## Set problem
Retype all of the listing exactly, passing over any picture you find.

============================================================

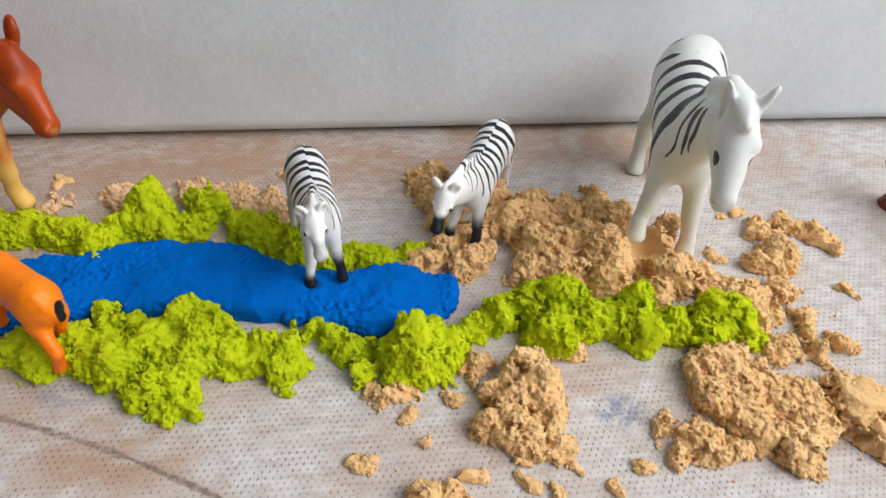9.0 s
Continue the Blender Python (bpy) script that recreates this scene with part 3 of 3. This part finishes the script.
for lumps, seed, text in (
        (SAND_ZEBRA, 21, "crumbly tan sand heap under the small zebra"), (SAND_CENTRE, 22, "large crumbly tan sand heap"), (SAND_FAR_RIGHT, 23, "tan sand clump on bare cloth"),
        (SAND_TRAIL, 24, "thin broken trail of tan sand"), (SAND_SLAB, 25, "broad flat slab of tan sand"), (SAND_CAKE, 26, "smooth cracked cake of tan sand"),
        (SAND_LOW_TRAIL, 27, "thin broken trail of tan sand"), (SAND_FRONT, 28, "tan sand heap with a deep hollow"), (SAND_PATCH_A, 29, "small tan sand patch"),
        (SAND_PATCH_B, 30, "small tan sand patch"), (SAND_PATCH_C, 31, "small tan sand patch"), (SAND_BOTTOM, 32, "small tan sand heap")):
    sand_pile("tan_sand_mound", [(x, y, r, h * 0.92) for x, y, r, h in lumps], SAND, text, "sand", skirt=6, blend=3.0, lump_amp=0.7 if seed in (25, 26) else 1.3, cracks=lumps is SAND_CAKE, flat={25: 6.4, 26: 8.5}.get(seed, 0.0), dents=((140, 178, 10.5, 6.5), (158, 176.5, 6.5, 6.0)) if lumps is SAND_CENTRE else (), seed=seed * 1.37, group="tan sand heaps")
for i, (x, y, r, h) in enumerate(CRUMBS):
    sand_pile("sand_crumb", [(x, y, r * 0.70, h * 0.52), (x + r * 0.55, y - r * 0.3, r * 0.45, h * 0.36), (x - r * 0.45, y + r * 0.45, r * 0.36, h * 0.34)], SAND, "small loose crumb of tan sand", "sand crumb", step=0.32, crumb_amp=0.5, skirt=2, lump_amp=0.8, fine=0.4, blend=0.8, seed=40 + i * 1.3, group="sand crumbs")


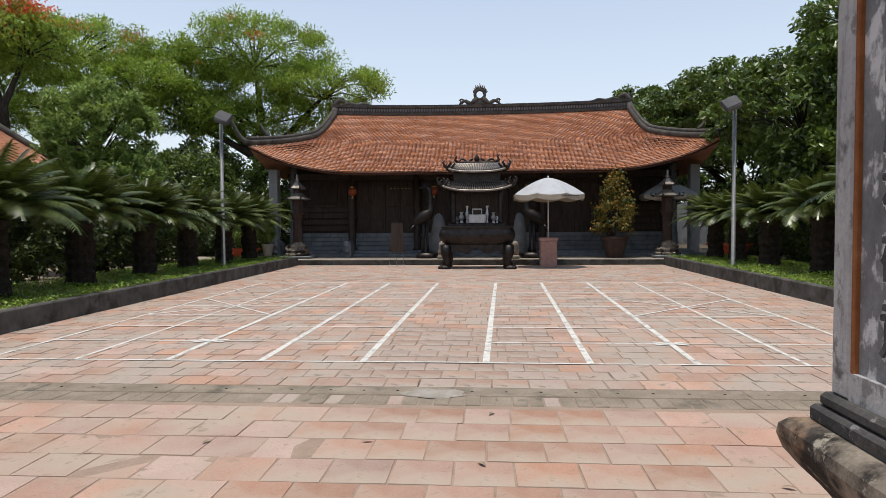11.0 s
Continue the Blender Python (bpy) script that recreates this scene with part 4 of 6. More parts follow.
for k in range(10):
    x0 = -5.6 + 1.13 * k
    m = Mesh().cham(x0 + 0.006, 9.46, Z0 - 0.03, x0 + 1.122, 9.70, Z0 + 0.004, 0.006)
    slab = part("slab", m, M_DRAIN, drain)
    hm = Mesh()
    for q in range(4):
        hm.lathe([(0.013, Z0 + 0.0045), (0.013, Z0 + 0.0052)], 8, x0 + 0.16 + 0.27 * q, 9.58)
    part("drain_hole", hm, M_INK, slab)
blob = part("mortar_patch", Mesh().lathe([(0.17, Z0 + 0.003), (0.15, Z0 + 0.009), (0.09, Z0 + 0.013), (0.01, Z0 + 0.014)], 22, -0.1, 9.52), M_SPILL, drain, "pale smear of spilt mortar")
for v in blob.data.vertices:
    k = 1 + 0.5 * noise.noise((v.co.x * 9, v.co.y * 9, 2.0))
    v.co.x, v.co.y = -0.1 + (v.co.x + 0.1) * 1.5 * k, 9.52 + (v.co.y - 9.52) * 0.75 * k
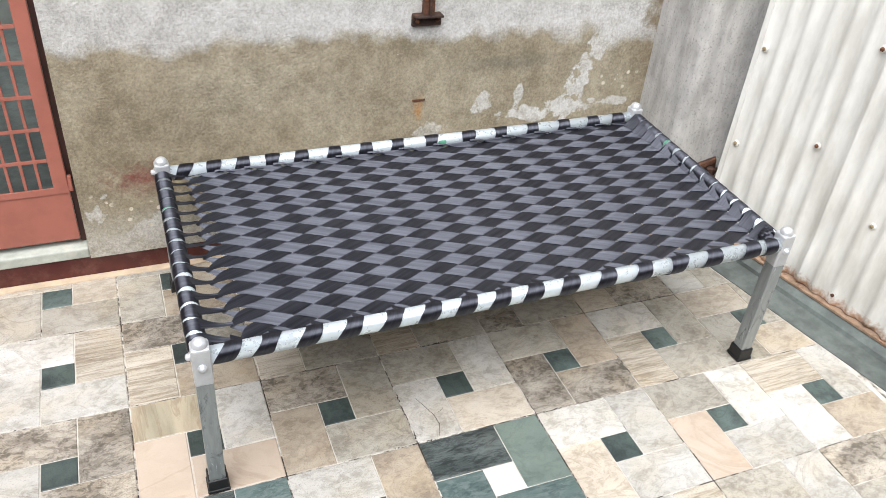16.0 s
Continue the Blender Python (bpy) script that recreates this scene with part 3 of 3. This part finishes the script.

============================================================

## Solution below
9.0 s
Continue the Blender Python (bpy) script that recreates this scene with part 3 of 3. This part finishes the script.
for lumps, seed, text in (
        (SAND_ZEBRA, 21, "crumbly tan sand heap under the small zebra"), (SAND_CENTRE, 22, "large crumbly tan sand heap"), (SAND_FAR_RIGHT, 23, "tan sand clump on bare cloth"),
        (SAND_TRAIL, 24, "thin broken trail of tan sand"), (SAND_SLAB, 25, "broad flat slab of tan sand"), (SAND_CAKE, 26, "smooth cracked cake of tan sand"),
        (SAND_LOW_TRAIL, 27, "thin broken trail of tan sand"), (SAND_FRONT, 28, "tan sand heap with a deep hollow"), (SAND_PATCH_A, 29, "small tan sand patch"),
        (SAND_PATCH_B, 30, "small tan sand patch"), (SAND_PATCH_C, 31, "small tan sand patch"), (SAND_BOTTOM, 32, "small tan sand heap")):
    sand_pile("tan_sand_mound", [(x, y, r, h * 0.92) for x, y, r, h in lumps], SAND, text, "sand", skirt=6, blend=3.0, lump_amp=0.7 if seed in (25, 26) else 1.3, cracks=lumps is SAND_CAKE, flat={25: 6.4, 26: 8.5}.get(seed, 0.0), dents=((140, 178, 10.5, 6.5), (158, 176.5, 6.5, 6.0)) if lumps is SAND_CENTRE else (), seed=seed * 1.37, group="tan sand heaps")
for i, (x, y, r, h) in enumerate(CRUMBS):
    sand_pile("sand_crumb", [(x, y, r * 0.70, h * 0.52), (x + r * 0.55, y - r * 0.3, r * 0.45, h * 0.36), (x - r * 0.45, y + r * 0.45, r * 0.36, h * 0.34)], SAND, "small loose crumb of tan sand", "sand crumb", step=0.32, crumb_amp=0.5, skirt=2, lump_amp=0.8, fine=0.4, blend=0.8, seed=40 + i * 1.3, group="sand crumbs")


11.0 s
Continue the Blender Python (bpy) script that recreates this scene with part 4 of 6. More parts follow.
for k in range(10):
    x0 = -5.6 + 1.13 * k
    m = Mesh().cham(x0 + 0.006, 9.46, Z0 - 0.03, x0 + 1.122, 9.70, Z0 + 0.004, 0.006)
    slab = part("slab", m, M_DRAIN, drain)
    hm = Mesh()
    for q in range(4):
        hm.lathe([(0.013, Z0 + 0.0045), (0.013, Z0 + 0.0052)], 8, x0 + 0.16 + 0.27 * q, 9.58)
    part("drain_hole", hm, M_INK, slab)
blob = part("mortar_patch", Mesh().lathe([(0.17, Z0 + 0.003), (0.15, Z0 + 0.009), (0.09, Z0 + 0.013), (0.01, Z0 + 0.014)], 22, -0.1, 9.52), M_SPILL, drain, "pale smear of spilt mortar")
for v in blob.data.vertices:
    k = 1 + 0.5 * noise.noise((v.co.x * 9, v.co.y * 9, 2.0))
    v.co.x, v.co.y = -0.1 + (v.co.x + 0.1) * 1.5 * k, 9.52 + (v.co.y - 9.52) * 0.75 * k
16.0 s
Continue the Blender Python (bpy) script that recreates this scene with part 3 of 3. This part finishes the script.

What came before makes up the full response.